>> BEGIN Data lines

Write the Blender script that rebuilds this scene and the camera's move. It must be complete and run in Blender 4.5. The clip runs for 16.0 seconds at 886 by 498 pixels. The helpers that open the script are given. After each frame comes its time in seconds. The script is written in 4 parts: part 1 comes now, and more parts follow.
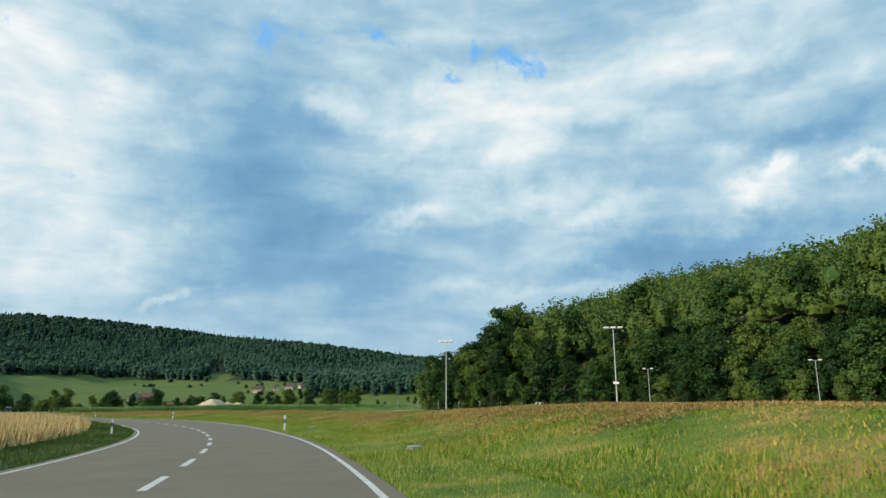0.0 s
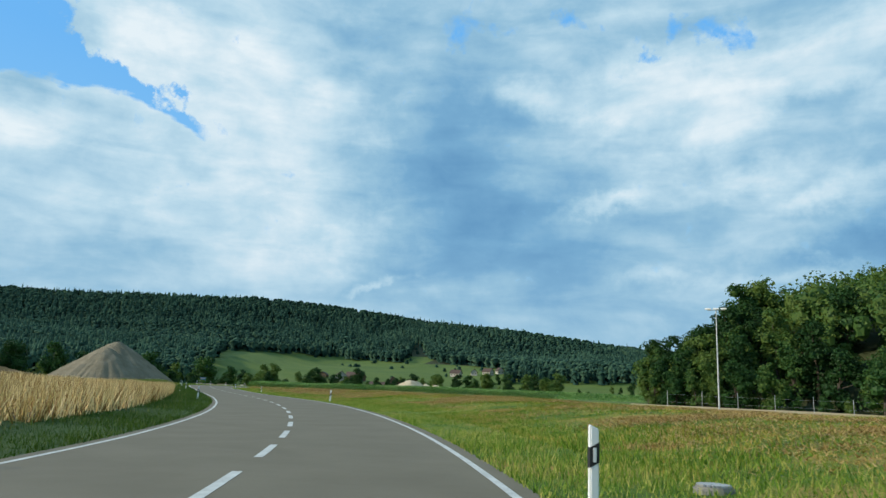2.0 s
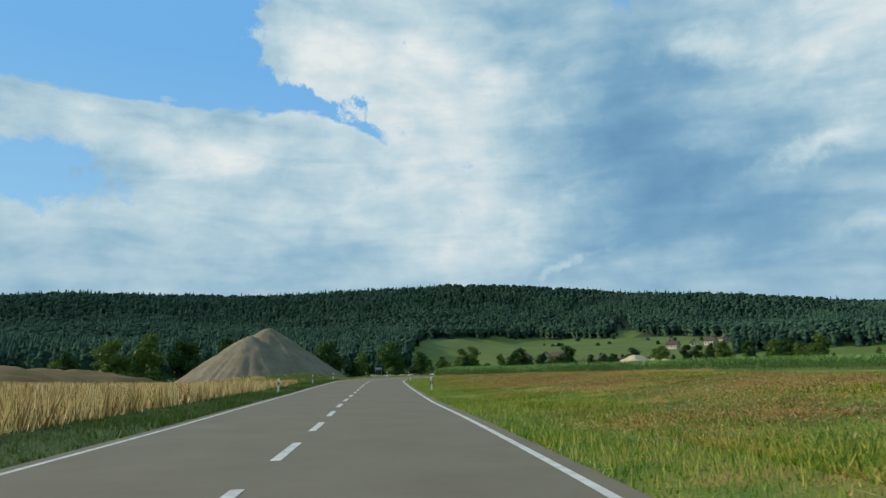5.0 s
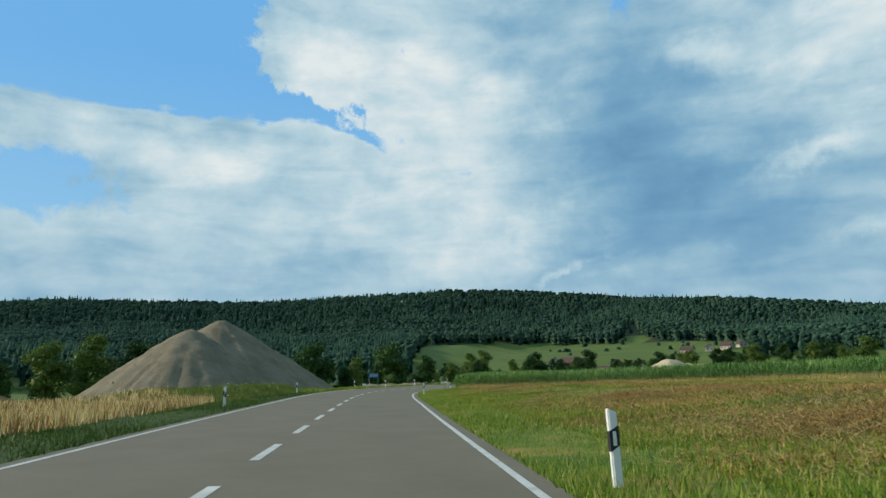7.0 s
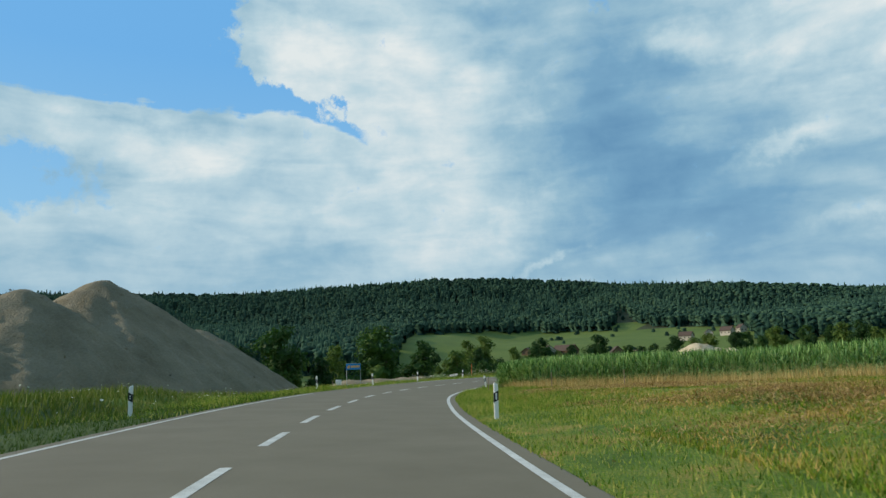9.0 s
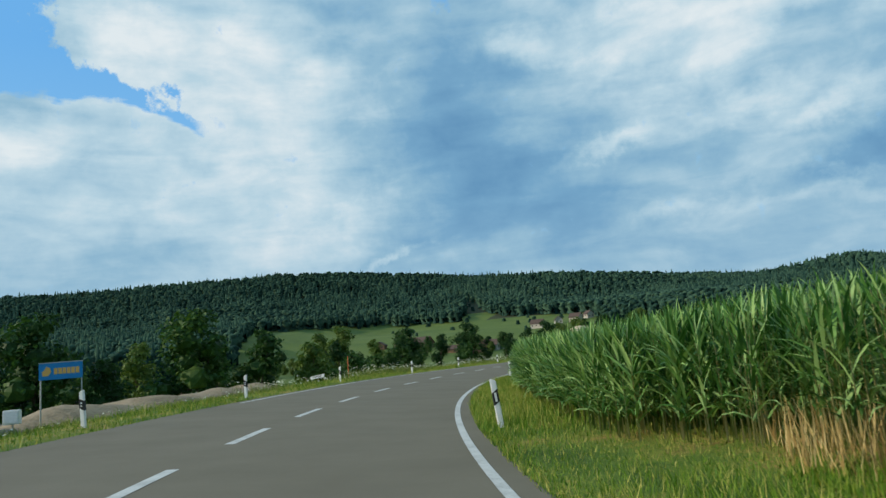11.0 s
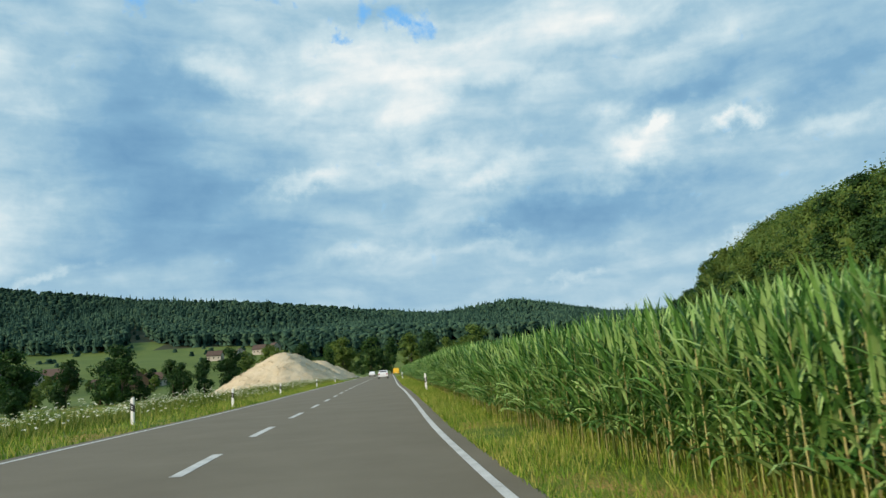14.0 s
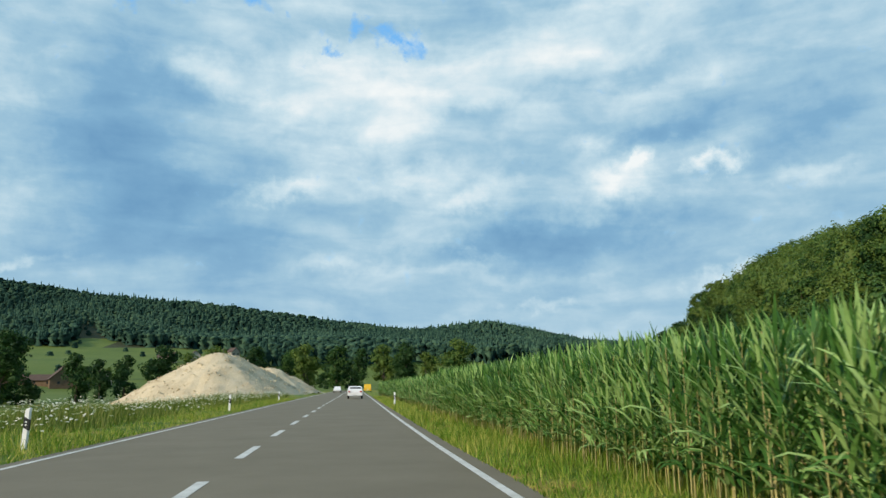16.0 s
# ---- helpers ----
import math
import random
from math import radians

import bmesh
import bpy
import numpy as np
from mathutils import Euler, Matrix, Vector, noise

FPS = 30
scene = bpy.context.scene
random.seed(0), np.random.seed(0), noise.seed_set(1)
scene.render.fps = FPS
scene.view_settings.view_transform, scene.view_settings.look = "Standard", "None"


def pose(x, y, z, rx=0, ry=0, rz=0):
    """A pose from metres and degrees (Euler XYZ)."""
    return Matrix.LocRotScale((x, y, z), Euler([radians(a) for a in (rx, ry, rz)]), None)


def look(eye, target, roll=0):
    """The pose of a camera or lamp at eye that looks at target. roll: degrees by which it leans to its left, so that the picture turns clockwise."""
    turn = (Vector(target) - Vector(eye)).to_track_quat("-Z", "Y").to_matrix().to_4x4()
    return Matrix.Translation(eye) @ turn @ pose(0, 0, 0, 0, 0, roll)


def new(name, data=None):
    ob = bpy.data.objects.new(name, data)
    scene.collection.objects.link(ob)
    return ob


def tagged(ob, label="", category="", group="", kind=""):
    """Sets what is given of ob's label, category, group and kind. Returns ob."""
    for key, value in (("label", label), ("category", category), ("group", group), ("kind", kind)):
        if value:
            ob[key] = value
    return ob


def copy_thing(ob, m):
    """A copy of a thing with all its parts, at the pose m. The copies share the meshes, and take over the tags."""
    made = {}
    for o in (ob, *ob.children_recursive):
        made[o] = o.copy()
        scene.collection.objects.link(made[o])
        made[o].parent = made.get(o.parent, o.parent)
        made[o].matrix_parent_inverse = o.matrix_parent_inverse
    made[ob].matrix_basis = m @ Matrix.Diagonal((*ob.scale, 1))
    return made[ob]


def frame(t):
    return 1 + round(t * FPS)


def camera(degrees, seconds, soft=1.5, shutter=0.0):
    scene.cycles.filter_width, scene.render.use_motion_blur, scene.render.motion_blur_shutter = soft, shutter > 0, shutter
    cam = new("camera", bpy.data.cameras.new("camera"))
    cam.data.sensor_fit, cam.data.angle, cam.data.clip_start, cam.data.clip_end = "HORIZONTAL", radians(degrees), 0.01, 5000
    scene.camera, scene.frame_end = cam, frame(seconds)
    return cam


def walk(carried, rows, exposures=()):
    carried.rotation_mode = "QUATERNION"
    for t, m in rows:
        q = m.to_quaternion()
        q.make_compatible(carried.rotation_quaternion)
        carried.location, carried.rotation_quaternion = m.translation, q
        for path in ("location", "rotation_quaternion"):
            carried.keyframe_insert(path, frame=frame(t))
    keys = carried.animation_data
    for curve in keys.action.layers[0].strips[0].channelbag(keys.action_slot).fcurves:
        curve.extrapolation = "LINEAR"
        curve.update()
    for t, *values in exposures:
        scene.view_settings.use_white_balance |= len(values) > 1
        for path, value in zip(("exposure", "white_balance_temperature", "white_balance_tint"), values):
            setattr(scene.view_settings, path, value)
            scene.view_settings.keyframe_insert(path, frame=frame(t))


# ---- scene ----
cam = camera(65.85, 16.0, soft=1.45, shutter=0.04)
PATH = [
    (0.0, pose(-0.509, -0.182, 1.470, 103.129, 0.108, 0.454)),
    (0.5, pose(-2.459, 9.420, 1.447, 103.423, -0.701, 2.446)),
    (1.0, pose(-4.832, 19.046, 1.438, 101.828, -0.232, 6.838)),
    (1.5, pose(-7.635, 28.757, 1.407, 101.637, -1.512, 12.083)),
    (2.0, pose(-11.030, 38.325, 1.385, 101.839, -2.703, 16.283)),
    (2.5, pose(-15.079, 48.014, 1.400, 101.670, -2.440, 19.538)),
    (3.0, pose(-19.292, 57.637, 1.431, 101.634, -1.934, 23.796)),
    (3.5, pose(-23.830, 66.714, 1.457, 99.976, -1.390, 27.565)),
    (4.0, pose(-28.959, 75.312, 1.448, 99.311, -0.457, 31.277)),
    (6.5, pose(-58.486, 116.503, 1.440, 100.890, 1.305, 33.096)),
    (7.0, pose(-64.723, 124.443, 1.445, 100.681, 1.127, 32.746)),
    (7.5, pose(-70.853, 132.382, 1.436, 100.389, 1.625, 32.124)),
    (8.0, pose(-76.952, 140.162, 1.460, 100.301, 1.177, 32.473)),
    (10.5, pose(-107.849, 183.440, 1.537, 98.778, 5.234, 25.020)),
    (11.0, pose(-112.415, 192.001, 1.442, 98.860, 4.725, 18.837)),
    (11.5, pose(-116.480, 201.011, 1.382, 99.275, 5.301, 11.941)),
    (12.0, pose(-119.825, 210.400, 1.338, 98.994, 5.507, 6.305)),
    (12.5, pose(-122.472, 220.036, 1.259, 99.066, 5.218, 1.900)),
    (13.0, pose(-124.427, 229.876, 1.279, 99.804, 4.087, -2.094)),
    (13.5, pose(-125.599, 239.777, 1.263, 98.864, 4.316, -5.941)),
    (14.0, pose(-126.182, 249.871, 1.280, 99.788, 4.073, -7.505)),
    (14.5, pose(-126.328, 260.071, 1.345, 101.898, 2.449, -9.019)),
    (15.0, pose(-126.146, 270.349, 1.344, 101.164, 1.391, -10.501)),
    (15.5, pose(-125.749, 280.755, 1.355, 100.302, 0.684, -10.929)),
    (16.0, pose(-125.234, 291.324, 1.395, 101.345, 0.283, -10.344)),
]
walk(cam, PATH, exposures=[(0.0, 0.0, 6600, 10), (0.5, 0.0, 6600, 10), (1.5, -0.05, 6250, 8), (2.5, -0.12, 6000, 6), (3.0, -0.15, 6050, 6), (4.0, -0.2, 6550, 9), (6.5, -0.2, 6400, 7), (8.0, -0.2, 6450, 7), (10.5, -0.2, 6400, 8), (11.5, -0.18, 6050, 7), (12.5, -0.15, 6200, 8), (14.0, 0.0, 6700, 10), (16.0, 0.0, 6550, 10)])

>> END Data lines

Exercise goal
Retype everything in the material word for word, minus pictures.

Solved problem
Write the Blender script that rebuilds this scene and the camera's move. It must be complete and run in Blender 4.5. The clip runs for 16.0 seconds at 886 by 498 pixels. The helpers that open the script are given. After each frame comes its time in seconds. The script is written in 4 parts: part 1 comes now, and more parts follow.
0.0 s
2.0 s
5.0 s
7.0 s
9.0 s
11.0 s
14.0 s
16.0 s
# ---- helpers ----
import math
import random
from math import radians

import bmesh
import bpy
import numpy as np
from mathutils import Euler, Matrix, Vector, noise

FPS = 30
scene = bpy.context.scene
random.seed(0), np.random.seed(0), noise.seed_set(1)
scene.render.fps = FPS
scene.view_settings.view_transform, scene.view_settings.look = "Standard", "None"


def pose(x, y, z, rx=0, ry=0, rz=0):
    """A pose from metres and degrees (Euler XYZ)."""
    return Matrix.LocRotScale((x, y, z), Euler([radians(a) for a in (rx, ry, rz)]), None)


def look(eye, target, roll=0):
    """The pose of a camera or lamp at eye that looks at target. roll: degrees by which it leans to its left, so that the picture turns clockwise."""
    turn = (Vector(target) - Vector(eye)).to_track_quat("-Z", "Y").to_matrix().to_4x4()
    return Matrix.Translation(eye) @ turn @ pose(0, 0, 0, 0, 0, roll)


def new(name, data=None):
    ob = bpy.data.objects.new(name, data)
    scene.collection.objects.link(ob)
    return ob


def tagged(ob, label="", category="", group="", kind=""):
    """Sets what is given of ob's label, category, group and kind. Returns ob."""
    for key, value in (("label", label), ("category", category), ("group", group), ("kind", kind)):
        if value:
            ob[key] = value
    return ob


def copy_thing(ob, m):
    """A copy of a thing with all its parts, at the pose m. The copies share the meshes, and take over the tags."""
    made = {}
    for o in (ob, *ob.children_recursive):
        made[o] = o.copy()
        scene.collection.objects.link(made[o])
        made[o].parent = made.get(o.parent, o.parent)
        made[o].matrix_parent_inverse = o.matrix_parent_inverse
    made[ob].matrix_basis = m @ Matrix.Diagonal((*ob.scale, 1))
    return made[ob]


def frame(t):
    return 1 + round(t * FPS)


def camera(degrees, seconds, soft=1.5, shutter=0.0):
    scene.cycles.filter_width, scene.render.use_motion_blur, scene.render.motion_blur_shutter = soft, shutter > 0, shutter
    cam = new("camera", bpy.data.cameras.new("camera"))
    cam.data.sensor_fit, cam.data.angle, cam.data.clip_start, cam.data.clip_end = "HORIZONTAL", radians(degrees), 0.01, 5000
    scene.camera, scene.frame_end = cam, frame(seconds)
    return cam


def walk(carried, rows, exposures=()):
    carried.rotation_mode = "QUATERNION"
    for t, m in rows:
        q = m.to_quaternion()
        q.make_compatible(carried.rotation_quaternion)
        carried.location, carried.rotation_quaternion = m.translation, q
        for path in ("location", "rotation_quaternion"):
            carried.keyframe_insert(path, frame=frame(t))
    keys = carried.animation_data
    for curve in keys.action.layers[0].strips[0].channelbag(keys.action_slot).fcurves:
        curve.extrapolation = "LINEAR"
        curve.update()
    for t, *values in exposures:
        scene.view_settings.use_white_balance |= len(values) > 1
        for path, value in zip(("exposure", "white_balance_temperature", "white_balance_tint"), values):
            setattr(scene.view_settings, path, value)
            scene.view_settings.keyframe_insert(path, frame=frame(t))


# ---- scene ----
cam = camera(65.85, 16.0, soft=1.45, shutter=0.04)
PATH = [
    (0.0, pose(-0.509, -0.182, 1.470, 103.129, 0.108, 0.454)),
    (0.5, pose(-2.459, 9.420, 1.447, 103.423, -0.701, 2.446)),
    (1.0, pose(-4.832, 19.046, 1.438, 101.828, -0.232, 6.838)),
    (1.5, pose(-7.635, 28.757, 1.407, 101.637, -1.512, 12.083)),
    (2.0, pose(-11.030, 38.325, 1.385, 101.839, -2.703, 16.283)),
    (2.5, pose(-15.079, 48.014, 1.400, 101.670, -2.440, 19.538)),
    (3.0, pose(-19.292, 57.637, 1.431, 101.634, -1.934, 23.796)),
    (3.5, pose(-23.830, 66.714, 1.457, 99.976, -1.390, 27.565)),
    (4.0, pose(-28.959, 75.312, 1.448, 99.311, -0.457, 31.277)),
    (6.5, pose(-58.486, 116.503, 1.440, 100.890, 1.305, 33.096)),
    (7.0, pose(-64.723, 124.443, 1.445, 100.681, 1.127, 32.746)),
    (7.5, pose(-70.853, 132.382, 1.436, 100.389, 1.625, 32.124)),
    (8.0, pose(-76.952, 140.162, 1.460, 100.301, 1.177, 32.473)),
    (10.5, pose(-107.849, 183.440, 1.537, 98.778, 5.234, 25.020)),
    (11.0, pose(-112.415, 192.001, 1.442, 98.860, 4.725, 18.837)),
    (11.5, pose(-116.480, 201.011, 1.382, 99.275, 5.301, 11.941)),
    (12.0, pose(-119.825, 210.400, 1.338, 98.994, 5.507, 6.305)),
    (12.5, pose(-122.472, 220.036, 1.259, 99.066, 5.218, 1.900)),
    (13.0, pose(-124.427, 229.876, 1.279, 99.804, 4.087, -2.094)),
    (13.5, pose(-125.599, 239.777, 1.263, 98.864, 4.316, -5.941)),
    (14.0, pose(-126.182, 249.871, 1.280, 99.788, 4.073, -7.505)),
    (14.5, pose(-126.328, 260.071, 1.345, 101.898, 2.449, -9.019)),
    (15.0, pose(-126.146, 270.349, 1.344, 101.164, 1.391, -10.501)),
    (15.5, pose(-125.749, 280.755, 1.355, 100.302, 0.684, -10.929)),
    (16.0, pose(-125.234, 291.324, 1.395, 101.345, 0.283, -10.344)),
]
walk(cam, PATH, exposures=[(0.0, 0.0, 6600, 10), (0.5, 0.0, 6600, 10), (1.5, -0.05, 6250, 8), (2.5, -0.12, 6000, 6), (3.0, -0.15, 6050, 6), (4.0, -0.2, 6550, 9), (6.5, -0.2, 6400, 7), (8.0, -0.2, 6450, 7), (10.5, -0.2, 6400, 8), (11.5, -0.18, 6050, 7), (12.5, -0.15, 6200, 8), (14.0, 0.0, 6700, 10), (16.0, 0.0, 6550, 10)])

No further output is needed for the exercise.